Construit sur un modèle daté, celui du XIXe siècle, qui s’est cependant diversifié pour la distribution, alors même qu’il se concentrait pour l’édition, l’avenir du livre sous sa forme papier doit s’envisager, selon Jean-François Gilmont, avec sérénité. Certes, il va abandonner sa position monopolistique pour emprunter des voies nouvelles, mais c’est pour s’enrichir, être dans l’hypertexte et la réalité augmentée, car le besoin de traces, de transmission, demeure.

Lire entre les lignes se lit comme un roman dont on connaîtrait toute l’intrigue et tous les personnages. Il est une « madeleine de Proust », un aide-mémoire, un repère toujours nécessaire comme une entrée en matière ou bien comme une synthèse : le livre du livre.

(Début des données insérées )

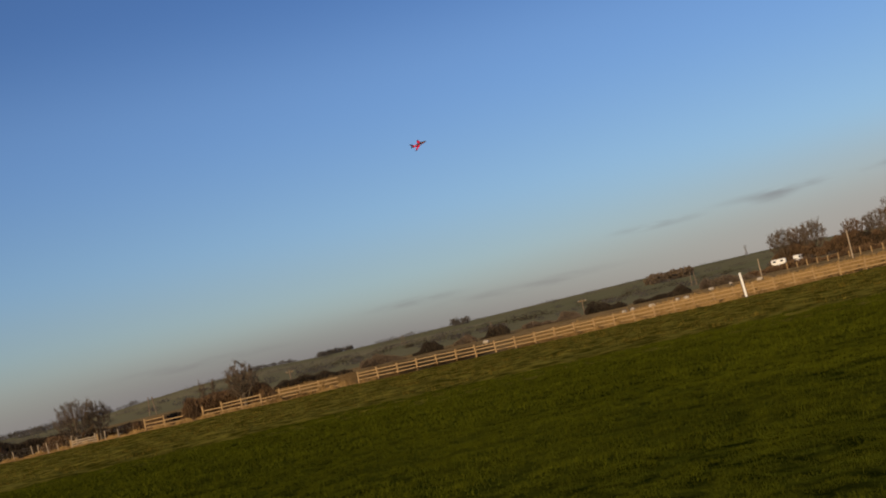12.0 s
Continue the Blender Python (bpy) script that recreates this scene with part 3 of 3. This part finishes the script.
def build_pole(az, dist, top, arm=True, double=False):
    """A timber power-line pole; top is its elevation in degrees above the eye."""
    base = on_ground(polar(az, dist))
    h = 1.7 + dist * math.tan(radians(top)) - base.z
    ob = tagged(new("power_pole"), "twin timber power line pole" if double else "weathered timber power line pole", "pole", "power poles")
    ob.matrix_world = pose(base.x, base.y, base.z, 0, 0, -az)
    for x in ((-0.9, 0.9) if double else (0,)):
        bm = bmesh.new()
        cylinder_between(bm, (x, 0, -0.5), (x * 0.55, 0, h), 0.14 if dist < 280 else 0.18, 0.1 if dist < 280 else 0.13, 8)
        part("shaft", bm, PALE_WOOD if dist < 280 else BARK, ob)
    if arm:
        arm_ob = part("crossarm", box(2.0, 0.14, 0.14, (0, 0, h - 0.5), 0.02), WOOD, ob)
        for x in (-0.85, 0, 0.85):
            bm = bmesh.new()
            cylinder_between(bm, (x, 0, h - 0.45), (x, 0, h - 0.2), 0.06, 0.04)
            part("insulator", bm, STEEL, arm_ob)


for az, dist, top, arm, double in ((9.75, 330, 0.80, False, True), (16.15, 300, 0.62, True, False), (21.6, 620, 1.05, False, True), (25.8, 340, 0.75, False, False),
                                   (30.2, 300, 0.85, True, False), (35.4, 400, 0.98, False, True), (38.42, 240, 0.85, False, False), (42.45, 215, 1.22, False, False), (47.65, 158, 1.33, False, False), (-21.5, 215, 0.2, False, False)):
    build_pole(az, dist, top, arm, double)


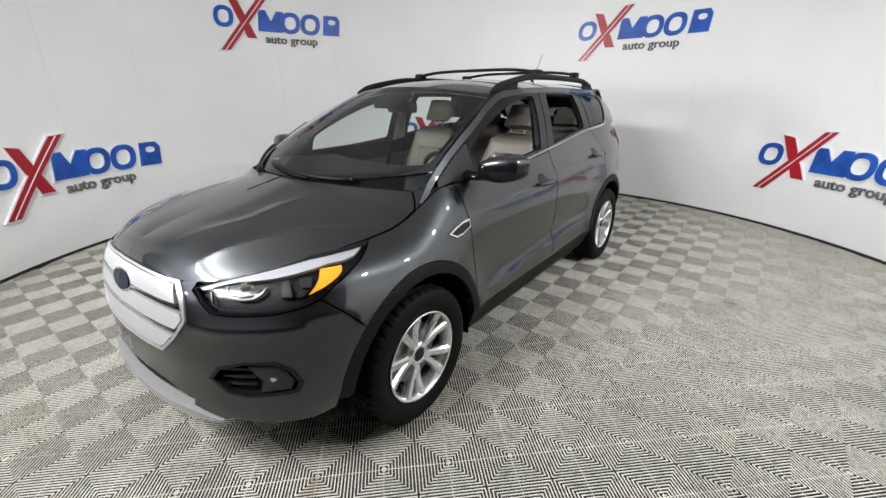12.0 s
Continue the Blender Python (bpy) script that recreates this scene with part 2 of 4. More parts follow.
# ---- wall signs ----
def sign_shapes():
    """Outlines of the sign in metres, from its lower left: (kind, colour, loops)."""
    def ellipse(cx, cz, rx, rz, n=40, lean=0.0, p=2.4):
        out = []
        for k in range(n):
            a = 2 * math.pi * k / n
            c, s = math.cos(a), math.sin(a)
            x, z = rx * math.copysign(abs(c) ** (2 / p), c), rz * math.copysign(abs(s) ** (2 / p), s)
            out.append((cx + x + lean * z, cz + z))
        return out

    shapes = []
    for cx, cz, rx, rz in ((0.135, 0.405, 0.128, 0.128), (1.04, 0.395, 0.142, 0.138), (1.33, 0.395, 0.142, 0.138)):
        shapes.append(("ring", "blue", [ellipse(cx, cz, rx, rz, lean=0.12), ellipse(cx, cz, rx * 0.56, rz * 0.60, lean=0.12)]))
    shapes.append(("notched_plate", "blue", [[(0.575, 0.265), (0.925, 0.265), (0.957, 0.53), (0.855, 0.53), (0.767, 0.40), (0.705, 0.53), (0.607, 0.53)]]))
    shapes.append(("plate", "blue", [[(1.505, 0.265), (1.755, 0.265), (1.775, 0.47), (1.735, 0.53), (1.537, 0.53)], ellipse(1.655, 0.445, 0.055, 0.035, 24)]))
    shapes.append(("bar", "red", [[(0.415, 0.17), (0.545, 0.17), (0.345, 0.61), (0.225, 0.63)]]))
    shapes.append(("bar", "red_front", [[(0.03, 0.0), (0.15, 0.0), (0.765, 0.70), (0.635, 0.69)]]))
    return shapes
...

Écrit dans une langue précise au propos toujours subtil, il est un ouvrage des liens chers à Eugène Morel, car il met toujours en perspective l’écriture, le livre et la lecture, resituant le tout dans l’histoire de la pensée et du développement économique. Son iconographie variée et peu habituelle, sa mise en page subtile et aérienne font que ce « grand petit précis » s’adresse à tous les enfants de 7 à 77 ans.

  1. (retour)↑   Spécialiste de l’histoire du livre et de la lecture et plus particulièrement de celle du livre réformé au XVIe siècle, Jean-François Gilmont a été conservateur de la bibliothèque de théologie à l’université catholique de Louvain et chargé de cours sur l’histoire du livre. Il a publié des études sur l’éditeur Jean Crespin mais aussi sur les ouvrages théologiques de Jean Calvin et a été président de l’Association professionnelle des bibliothécaires et documentalistes de Belgique.